Jyoti’s (aka Georgia Anne Muldrow) Mama, You Can Bet! is a revelation — of time, of rhythm, of sound. It takes the free-ranging jazz sensibilities of her previous outings under the Jyoti moniker (follows 2013’s Denderah and 2010’s Ocotea) and gives them a next-level boost. The legendary Alice Coltrane gave her this nickname, and Muldrow certainly puts all of her musical wisdom and power behind it.
This time, she adds depth through what is perhaps her best instrument, her voice. This acts as a contrast to what we’ve been fortunate and accustomed to hearing from her in the realm of R&B, hip-hop, and spacey funk. Is there a “post-funk” label we could apply here? If so, maybe we should.
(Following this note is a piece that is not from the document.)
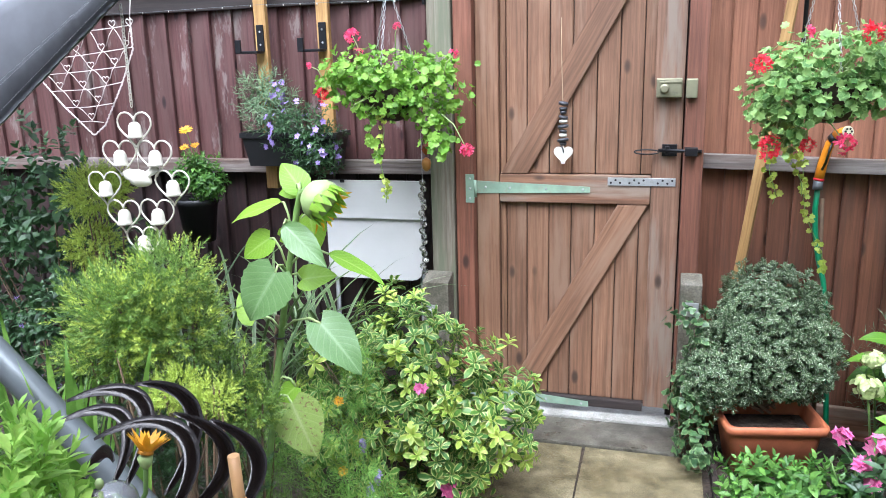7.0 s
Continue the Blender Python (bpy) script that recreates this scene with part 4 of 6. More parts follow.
bracket = empty("basket_bracket", (-0.79, 3.59, 1.98), "black wrought iron basket bracket screwed to the tall post", "bracket")
part("back_plate", in_parent(boxed(-0.802, -0.793, 3.575, 3.60, 1.76, 2.14, 0.002), bracket), IRON, bracket)
arm = [(-0.797, 3.58, 1.86), (-0.85, 3.52, 1.86), (-0.90, 3.45, 1.855), (-0.91, 3.44, 1.84)]
part("arm", in_parent(tube(bmesh.new(), arm, 0.006, 6), bracket), IRON, bracket)
part("curved_stay", in_parent(tube(bmesh.new(), [(-0.797, 3.58, 2.10), (-0.83, 3.54, 2.04), (-0.84, 3.53, 1.98), (-0.88, 3.47, 1.95), (-0.91, 3.44, 1.90), (-0.905, 3.445, 1.86)], 0.005, 6), bracket), IRON, bracket)
for cx, cz, r in ((-0.83, 1.93, 0.03), (-0.86, 1.90, 0.022)):
    part("scroll", in_parent(tube(bmesh.new(), [(cx + r * (1 - k / 26) * math.cos(k * 0.45), 3.52, cz + r * (1 - k / 26) * math.sin(k * 0.45)) for k in range(22)], 0.0035, 5), bracket), IRON, bracket)

# amber drop hung below the basket
drop = empty("amber_drop", (-0.78, 3.5, 1.24), "amber glass drop ornament hanging by the post", "ornament")
AMBER, an, al, ab_ = material("amber_glass", 0.12, 0.0, (0.42, 0.10, 0.03))
ab_.inputs["Transmission Weight"].default_value = 0.35
part("upper_drop", lathe(bmesh.new(), [(0.002, 0.0), (0.006, -0.015), (0.017, -0.04), (0.019, -0.052), (0.012, -0.066), (0.003, -0.075)], 16), AMBER, drop)
part("lower_drop", lathe(bmesh.new(), [(0.003, -0.085), (0.017, -0.095), (0.020, -0.11), (0.017, -0.13), (0.006, -0.142)], 16), plain("gilt_metal", (0.45, 0.22, 0.06), 0.35, 0.6, vary=0.3), drop)
part("cord", tube(bmesh.new(), [(0, 0, 0.20), (0, 0, -0.09)], 0.0012, 4), TWIG, drop)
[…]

The logical and natural entryway into this album is the title track, the opener. It moseys along, with its thumping bass, proving that inspiration need not arrive in a flash. “Mama,” sings Muldrow, “love is waiting for you…I know love is waiting around the corner.” Content-wise, the song is meant as a homage to Muldrow’s mother. Figuratively, it speaks to any mother, as a wellness check of sorts for mothers who normally guide us to sources of love instead of the other way around. There’s also a universal vibe, as in a tribute to our inborn intelligence (mother wit), expression through language (mother tongue), grounded in a wellspring of support (motherlode), all with cosmic alignment (mother nature).
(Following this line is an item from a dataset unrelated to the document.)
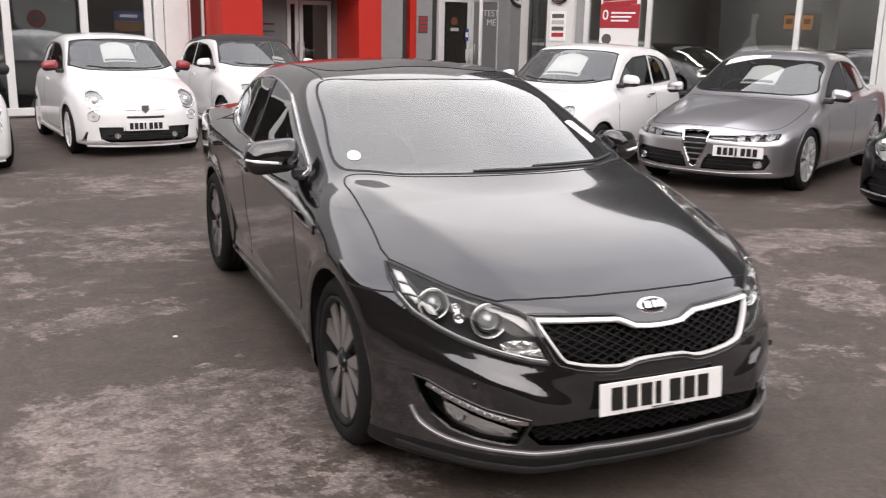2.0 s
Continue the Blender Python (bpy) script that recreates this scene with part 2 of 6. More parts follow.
def tube(points, radius, n=8, bm=None):
    """A round bar through points."""
    bm = bm or bmesh.new()
    pts = [Vector(p) for p in points]
    rings = []
    for i, p in enumerate(pts):
        d = (pts[min(i + 1, len(pts) - 1)] - pts[max(i - 1, 0)]).normalized()
        s = d.orthogonal().normalized()
        if rings:
            s = (last - d * last.dot(d)).normalized()
        last = s
        u = d.cross(s)
        r = radius[i] if isinstance(radius, (list, tuple)) else radius
        rings.append([bm.verts.new(p + r * (math.cos(2 * math.pi * k / n) * s + math.sin(2 * math.pi * k / n) * u)) for k in range(n)])
    for a, b in zip(rings, rings[1:]):
        for k in range(n):
            bm.faces.new((a[k], a[(k + 1) % n], b[(k + 1) % n], b[k]))
    bm.faces.new(rings[0][::-1]), bm.faces.new(rings[-1])
    return bm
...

But, artistically, the real soul of this album, and the key to its conceptual underpinnings, rests with Muldrow’s nimble retooling of two Charles Mingus compositions. Take the seductive wail and brassy sway of Mingus’s “Bemoanable Lady” and then listen to Muldrow’s “gee mix” in which she snips it, chops it, and flips it, adding crisp percussion along with a haunting and swirling shriek. Pianist Jason Moran, of Washington D.C.’s Kennedy Center, recruited Muldrow for a live set dubbed “Muldrow Meets Mingus”. Well, this is Mingus meets Funkadelic. Transformed into loops, “The Revolution” has been digitized, undulating, and cyclical, so that “now” is intertwined with “then”. The result asks us to reconfigure our conceptions of “time”.
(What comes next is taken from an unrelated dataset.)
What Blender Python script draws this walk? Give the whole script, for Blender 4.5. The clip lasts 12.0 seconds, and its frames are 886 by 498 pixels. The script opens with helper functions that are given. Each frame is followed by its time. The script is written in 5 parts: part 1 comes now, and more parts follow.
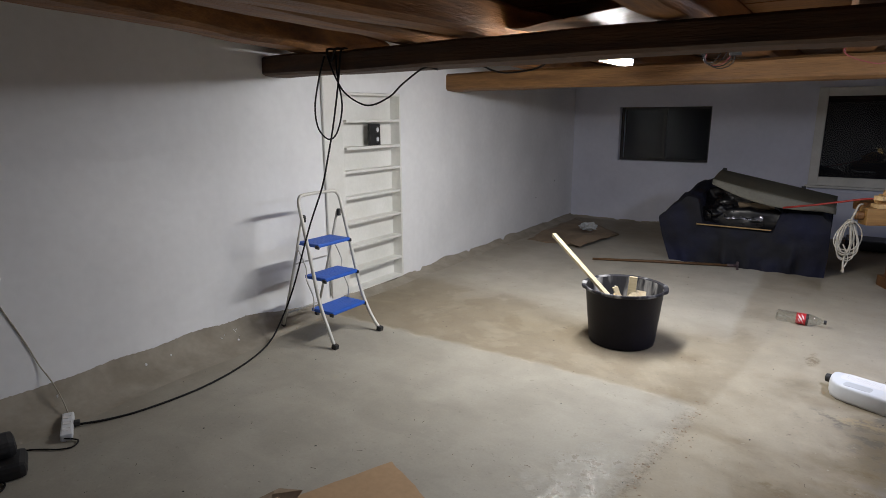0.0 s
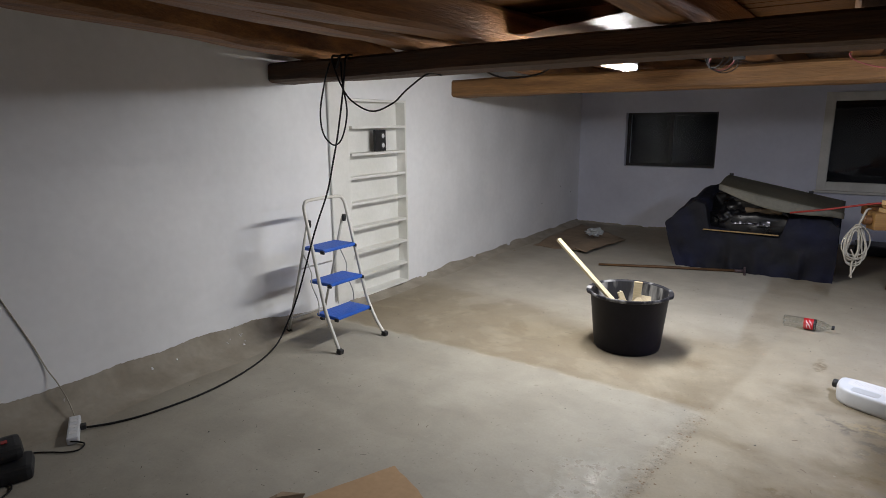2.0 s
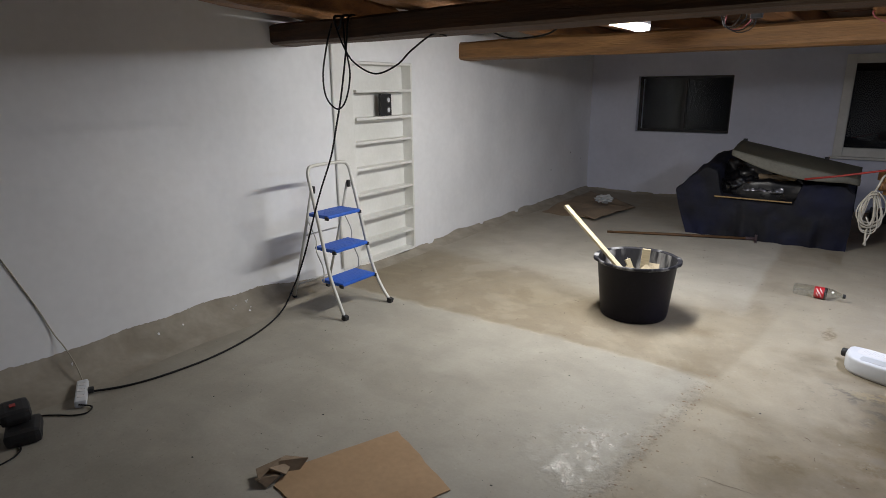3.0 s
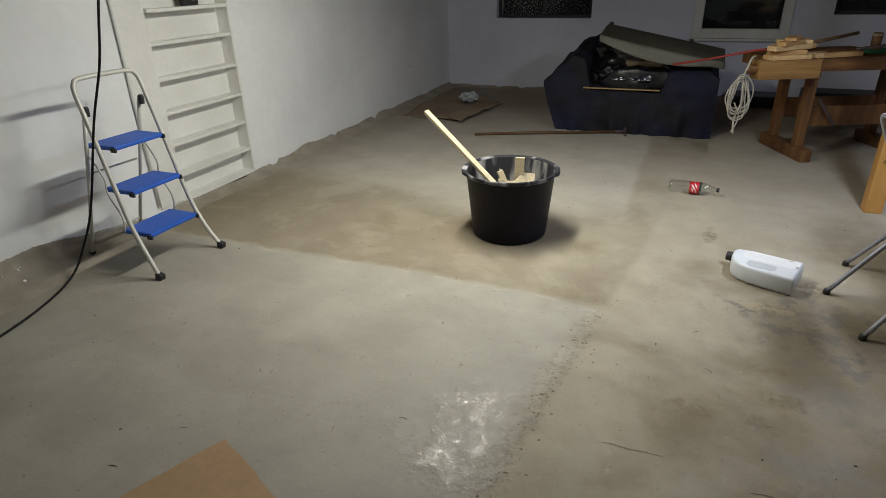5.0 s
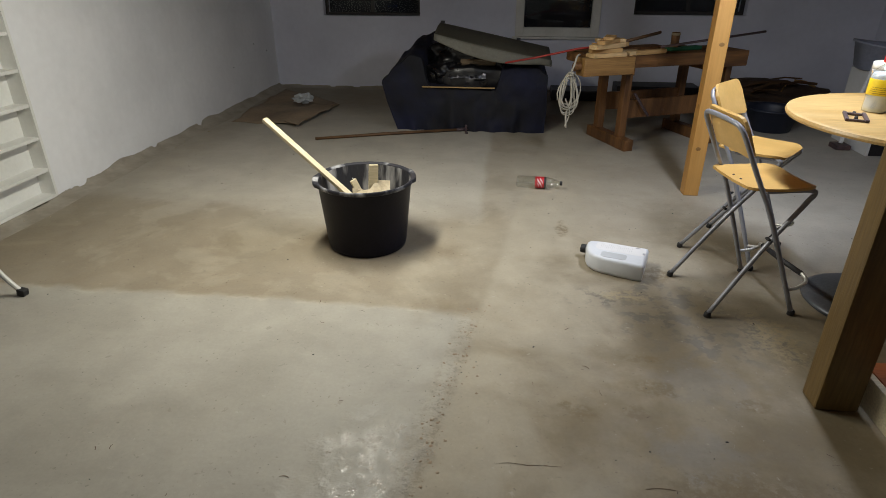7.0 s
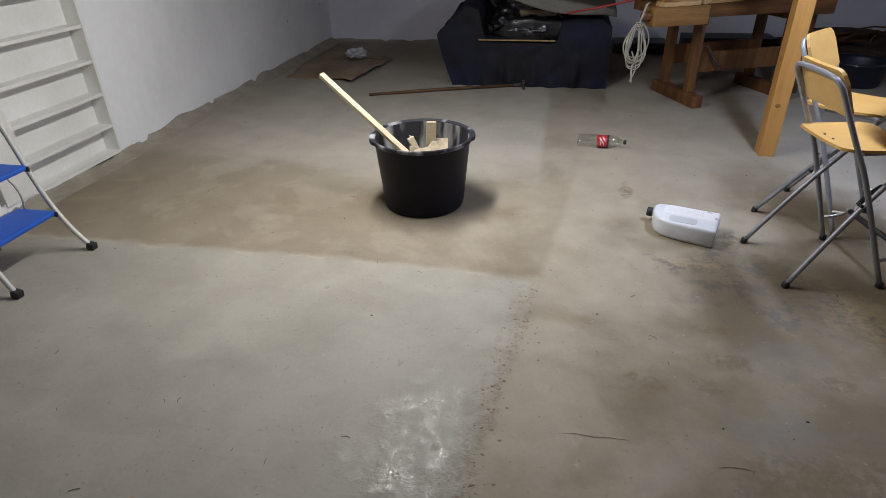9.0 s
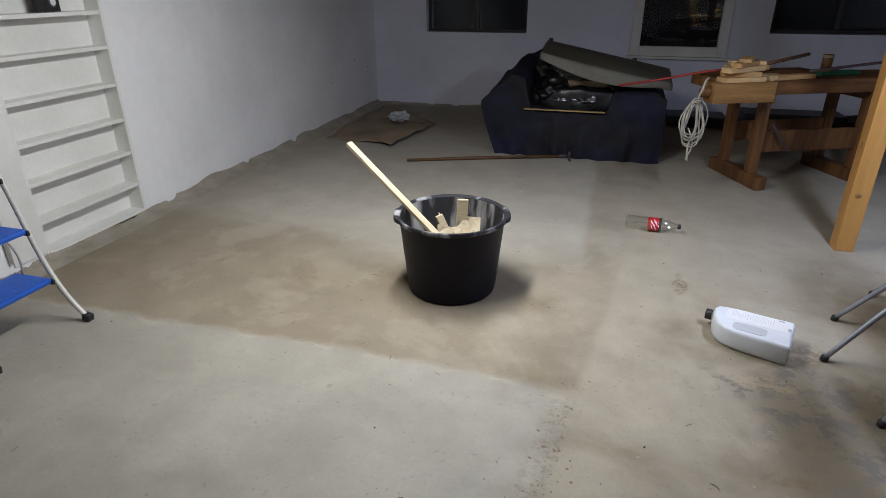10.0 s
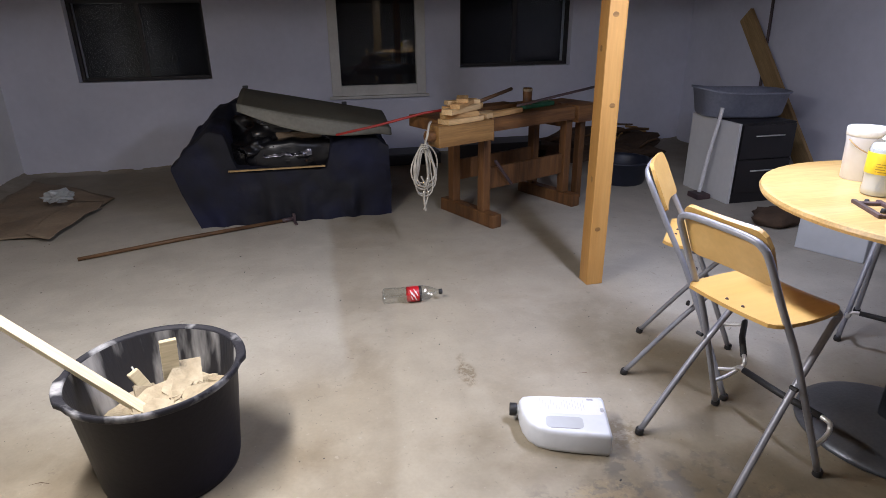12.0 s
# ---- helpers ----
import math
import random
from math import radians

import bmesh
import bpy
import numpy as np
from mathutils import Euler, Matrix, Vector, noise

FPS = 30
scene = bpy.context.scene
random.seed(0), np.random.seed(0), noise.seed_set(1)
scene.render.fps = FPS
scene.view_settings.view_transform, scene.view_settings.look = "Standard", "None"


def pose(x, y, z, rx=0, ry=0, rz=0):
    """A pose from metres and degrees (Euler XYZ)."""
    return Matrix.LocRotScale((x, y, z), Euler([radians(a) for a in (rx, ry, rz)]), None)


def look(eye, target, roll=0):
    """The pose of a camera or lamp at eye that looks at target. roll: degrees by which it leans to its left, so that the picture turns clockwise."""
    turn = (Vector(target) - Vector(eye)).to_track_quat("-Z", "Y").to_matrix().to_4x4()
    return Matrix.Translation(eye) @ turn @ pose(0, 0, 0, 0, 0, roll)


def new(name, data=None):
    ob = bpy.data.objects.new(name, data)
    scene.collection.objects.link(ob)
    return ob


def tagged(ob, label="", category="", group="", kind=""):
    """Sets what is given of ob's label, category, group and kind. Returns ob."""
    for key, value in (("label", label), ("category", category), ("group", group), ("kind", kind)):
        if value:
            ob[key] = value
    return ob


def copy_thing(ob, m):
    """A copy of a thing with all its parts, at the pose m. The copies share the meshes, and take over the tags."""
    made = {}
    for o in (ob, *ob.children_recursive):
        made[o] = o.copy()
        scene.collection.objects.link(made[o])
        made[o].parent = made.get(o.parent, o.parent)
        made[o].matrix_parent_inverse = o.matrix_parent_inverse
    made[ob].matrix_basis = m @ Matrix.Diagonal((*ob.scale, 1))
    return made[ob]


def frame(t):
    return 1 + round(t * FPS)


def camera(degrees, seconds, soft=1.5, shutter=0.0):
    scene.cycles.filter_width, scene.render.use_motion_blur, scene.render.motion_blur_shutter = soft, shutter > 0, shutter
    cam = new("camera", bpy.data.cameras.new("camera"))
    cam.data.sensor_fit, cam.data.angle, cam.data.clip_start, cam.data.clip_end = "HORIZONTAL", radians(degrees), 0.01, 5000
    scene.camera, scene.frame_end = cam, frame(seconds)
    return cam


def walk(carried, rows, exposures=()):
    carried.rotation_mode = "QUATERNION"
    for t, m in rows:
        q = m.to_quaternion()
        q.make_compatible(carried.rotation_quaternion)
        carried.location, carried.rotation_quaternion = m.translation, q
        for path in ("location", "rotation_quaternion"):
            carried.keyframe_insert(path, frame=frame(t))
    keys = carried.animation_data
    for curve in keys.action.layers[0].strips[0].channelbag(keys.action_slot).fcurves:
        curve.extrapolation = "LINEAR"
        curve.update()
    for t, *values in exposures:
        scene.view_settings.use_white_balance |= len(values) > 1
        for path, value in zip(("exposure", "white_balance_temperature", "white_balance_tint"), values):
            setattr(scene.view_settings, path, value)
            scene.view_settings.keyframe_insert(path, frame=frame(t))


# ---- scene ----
cam = camera(74.2, 12.0, soft=0.8)
PATH = [
    (0, (3.445, -4.401, 1.559), (2.354, -2.786, 1.114), -0.3),
    (0.5, (3.465, -4.4, 1.549), (2.362, -2.791, 1.106), -0.4),
    (1, (3.472, -4.396, 1.551), (2.372, -2.784, 1.114), -0.3),
    (1.5, (3.465, -4.396, 1.547), (2.362, -2.784, 1.117), -0.1),
    (2, (3.47, -4.398, 1.55), (2.354, -2.793, 1.127), -0.5),
    (2.5, (3.482, -4.398, 1.547), (2.371, -2.797, 1.097), 0.1),
    (3, (3.471, -4.349, 1.535), (2.343, -2.785, 1.004), -0.6),
    (3.2, (3.419, -4.269, 1.531), (2.329, -2.687, 0.975), 0.2),
    (4.8, (3.247, -3.726, 1.472), (2.502, -2.056, 0.661), -1.6),
    (5, (3.228, -3.683, 1.454), (2.518, -2.018, 0.603), -1.6),
    (5.5, (3.148, -3.582, 1.431), (2.672, -1.873, 0.508), -1.0),
    (6, (3.079, -3.538, 1.44), (2.787, -1.79, 0.513), -1.3),
    (6.5, (3.07, -3.519, 1.453), (2.837, -1.755, 0.54), -0.7),
    (7, (3.077, -3.52, 1.462), (2.882, -1.729, 0.594), 0.1),
    (7.2, (3.081, -3.514, 1.472), (2.887, -1.715, 0.619), 0.0),
    (9, (3.008, -3.455, 1.441), (2.664, -1.753, 0.448), -1.3),
    (9.5, (2.943, -3.313, 1.415), (2.53, -1.664, 0.362), -2.2),
    (10, (3.005, -3.079, 1.432), (2.503, -1.327, 0.609), -0.2),
    (10.5, (2.973, -2.858, 1.434), (2.615, -1.086, 0.579), 0.5),
    (11, (2.84, -2.587, 1.44), (2.771, -0.76, 0.629), -0.1),
    (11.5, (2.84, -2.39, 1.434), (3.002, -0.568, 0.624), 0.1),
    (12, (2.881, -2.276, 1.449), (3.279, -0.457, 0.717), -0.7),
]
walk(cam, [(t, look(eye, target, roll)) for t, eye, target, roll in PATH],
     [(0.0, -0.13, 6600, 13), (3.0, -0.16, 6650, 12), (5.0, -0.32, 7000, 6), (7.2, -0.36, 7150, 8), (9.0, -0.37, 6550, 13), (9.5, -0.37, 6450, 13), (10.0, -0.35, 6350, 12), (10.8, -0.26, 6350, 17), (11.4, -0.17, 6380, 15), (12.0, 0.03, 6550, 18)])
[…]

And what about the Kennedy Center’s “Muldrow Meets Mingus” concept? With its coverage of famed Mingus pieces like “Fables of Faubus” and “Goodbye Pork Pie Hat”, it’s a lesson in creating transformative art as Muldrow interprets jazz through current technology. Then she reverses course to reinterpret her work for a live performance. It’s this interplay that’s presented on Mama, You Can Bet! in the other Mingus-inspired “gee mix”, “Fabus Foo”. Here, the multi-instrumentalist juxtaposes the up-tempo horn of the original and embeds it within the bassline, a sort of aural origami not unlike what we found in producer J Dilla’s 2006 swansong Donuts or just about anything from frequent Muldrow collaborators Madlib and Flying Lotus.
Once the album’s soul touches you, it’s an inescapable listening experience, from “This Walk” and its inevitable but artistically earned channeling of Nina Simone, to the buildup of “joyful noise” found in “RA’s Noise (Thukumbado)” and Muldrow’s layering of rhythm, guitar riffs, and chants.
The fusion of “Joy” and “noise” is a running theme that you find most clearly in the tracks with musical or dance references in the titles. First, there are the “bop” songs. “Bop for Aneho” lands softly, over quilted beats, yet frenetic and energized in contrast to the subdued singing. “Hard Bap Duke” offers a squishy bassline and provides a seminar in creating organization out of chaos. So dissonant and so segmented, you nevertheless feel the song’s elements sliding together as the song shifts along in a sonic collage. You’ll then find the dancing tracks, as in the atonal piano of album closer “The Cowrie Waltz” and “Swing Kirikou Swing”. Both songs sound like variations of an ice cream truck jingle in need of repair. Yet, it somehow works.
Most importantly, though, this album presents the notion that the concept of time — that immutable and inexorable friend and enemy to us all — can be influenced, if not managed, by rhythm and speed. Muldrow accomplishes this with movements in a rambunctious triple time or with piano stabs delivered slightly behind the beat. She deftly connects these disparate elements, and then she allows them to become unglued and unstuck from compositions that always threaten to become unhinged.